-- Start Stored data --
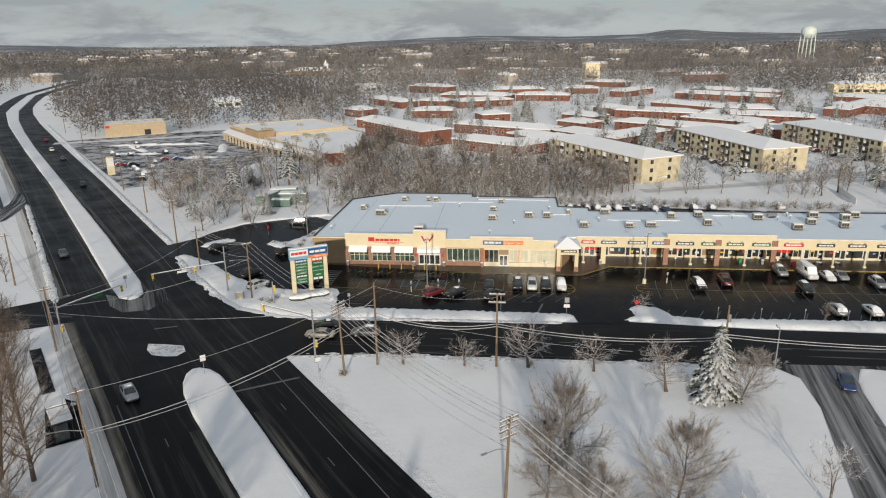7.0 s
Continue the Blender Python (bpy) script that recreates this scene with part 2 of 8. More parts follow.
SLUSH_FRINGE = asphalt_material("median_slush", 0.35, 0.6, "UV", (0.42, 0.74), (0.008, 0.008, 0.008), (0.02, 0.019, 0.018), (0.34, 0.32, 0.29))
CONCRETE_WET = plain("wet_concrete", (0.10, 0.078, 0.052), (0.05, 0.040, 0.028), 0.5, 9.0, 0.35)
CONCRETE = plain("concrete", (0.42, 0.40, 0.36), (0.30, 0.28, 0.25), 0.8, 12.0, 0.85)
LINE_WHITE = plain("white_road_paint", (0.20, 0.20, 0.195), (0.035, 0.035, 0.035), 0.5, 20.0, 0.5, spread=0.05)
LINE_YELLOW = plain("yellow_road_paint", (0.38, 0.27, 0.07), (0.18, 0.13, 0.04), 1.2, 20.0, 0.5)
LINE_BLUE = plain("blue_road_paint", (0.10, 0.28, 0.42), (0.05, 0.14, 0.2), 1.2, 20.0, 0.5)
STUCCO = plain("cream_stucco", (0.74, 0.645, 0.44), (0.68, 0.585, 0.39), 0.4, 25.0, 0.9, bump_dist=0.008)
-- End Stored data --
**What you have to do:**
Make an exact reproduction of the listing above, without any pictures.

**Exercise answer:**
7.0 s
Continue the Blender Python (bpy) script that recreates this scene with part 2 of 8. More parts follow.
SLUSH_FRINGE = asphalt_material("median_slush", 0.35, 0.6, "UV", (0.42, 0.74), (0.008, 0.008, 0.008), (0.02, 0.019, 0.018), (0.34, 0.32, 0.29))
CONCRETE_WET = plain("wet_concrete", (0.10, 0.078, 0.052), (0.05, 0.040, 0.028), 0.5, 9.0, 0.35)
CONCRETE = plain("concrete", (0.42, 0.40, 0.36), (0.30, 0.28, 0.25), 0.8, 12.0, 0.85)
LINE_WHITE = plain("white_road_paint", (0.20, 0.20, 0.195), (0.035, 0.035, 0.035), 0.5, 20.0, 0.5, spread=0.05)
LINE_YELLOW = plain("yellow_road_paint", (0.38, 0.27, 0.07), (0.18, 0.13, 0.04), 1.2, 20.0, 0.5)
LINE_BLUE = plain("blue_road_paint", (0.10, 0.28, 0.42), (0.05, 0.14, 0.2), 1.2, 20.0, 0.5)
STUCCO = plain("cream_stucco", (0.74, 0.645, 0.44), (0.68, 0.585, 0.39), 0.4, 25.0, 0.9, bump_dist=0.008)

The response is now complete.